Creating momentum in the market
Marriott’s reputation for superior customer service dates back to J. Willard Marriott’s original goal for his business: good food and good service at a fair price. Over 90 years on, the team continues to uphold this reputation and business ideals.
“I think the most important thing is for a company of our size is that you create an image that your food and beverage reputation is something that attracts people and you create a momentum in the market,” Frehner advises. “I think your actions need to speak louder than words. The thing is, with the actions we take, we try to do things a little bit differently.”
The Canvas concept lab is illustrative of how Marriott International does things differently. “We look at underutilised spaces in the hotels and we see how we can bring these spaces to life and make money with it. In return, we're looking for the latest entrepreneurs in the market, who can actually operate these spaces,” observes Frehner. “Rather than hire an associate, which is normal for hotels, we have a different approach, where we put these spaces into the market and say, ‘we have the money, you have the expertise, if you would like to be considered for the entrepreneur opportunity, apply here’. Then we ask people to present their ideas for it.”
Once a panel of judges has decided the winner, Marriott gives them the space and builds it for them according to their demands. “They then run that space as an entrepreneur,” Frehner advises. “We let them run it the way they want to. It's a lot more in line with millennial thinking. We’ve had areas turned into a secret bar. We have food trucks attached to hotels, we have rooftop bars by different entrepreneurs and so, we're creating momentum for the company. This is only one initiative, where we're telling the market that we are doing things a little bit differently.”
A culture of care
Marriott International has 30 renowned hotel brands in 122 countries around the world. Therefore, maintaining high standards throughout its operations is key. “I think Marriott has a long-standing culture of taking care of people,” Frehner comments.
“I think even today, we are still living by that culture, that we are actually taking care of people now and we are working closely as a team. To us, it's very important to take care of each other. Here, any action we take in terms of our associates is normally built around this philosophy and its culture. This culture is very much alive and this was set up by Mr Marriott originally. I must say, Marriott really lives by these standards.”

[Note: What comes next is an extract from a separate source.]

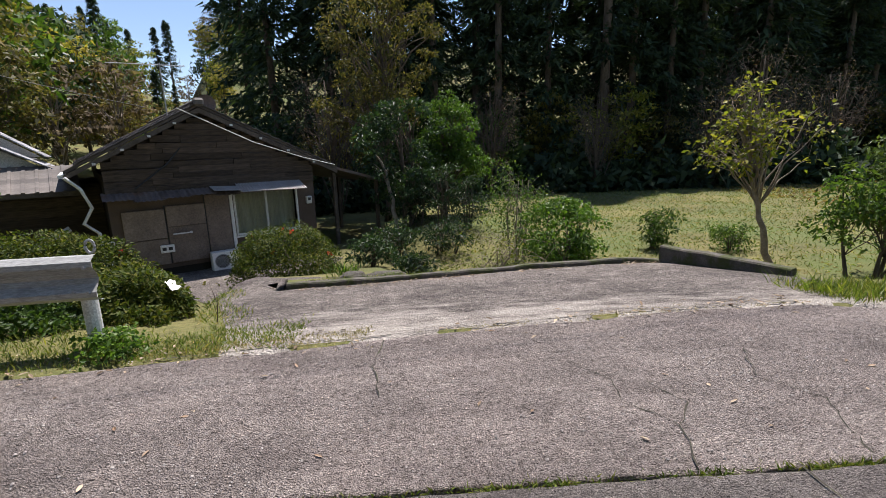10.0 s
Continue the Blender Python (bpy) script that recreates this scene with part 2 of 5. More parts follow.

These standards are reflected in the fact that within Asia-Pacific alone, Marriott International has 12 Michelin-Starred restaurants. The beverage offering at Marriott International’s Asia-Pacific properties doesn’t lag behind, with The Other Room, situated at the Marriott Tang Plaza in Singapore, ranking 35th in Asia’s 50 Best Bars 2017 rankings.
Looking ahead, Marriott International expects to continue building on this and expanding its portfolio in the region, with numerous projects currently in the pipeline. “The future, I think, is very bright for us. We are the largest hotel company in the world, so I think we should also have the largest pool of ideas. We had a merger with Starwood Hotels at the end of 2016 and there's a lot of integration going on. I think we are still in the integration stage going into the second year. Obviously, we have huge opportunities for a much larger team, which has a lot more expertise, and bringing two companies together is obviously exciting because we can learn from each other,” Frehner concludes.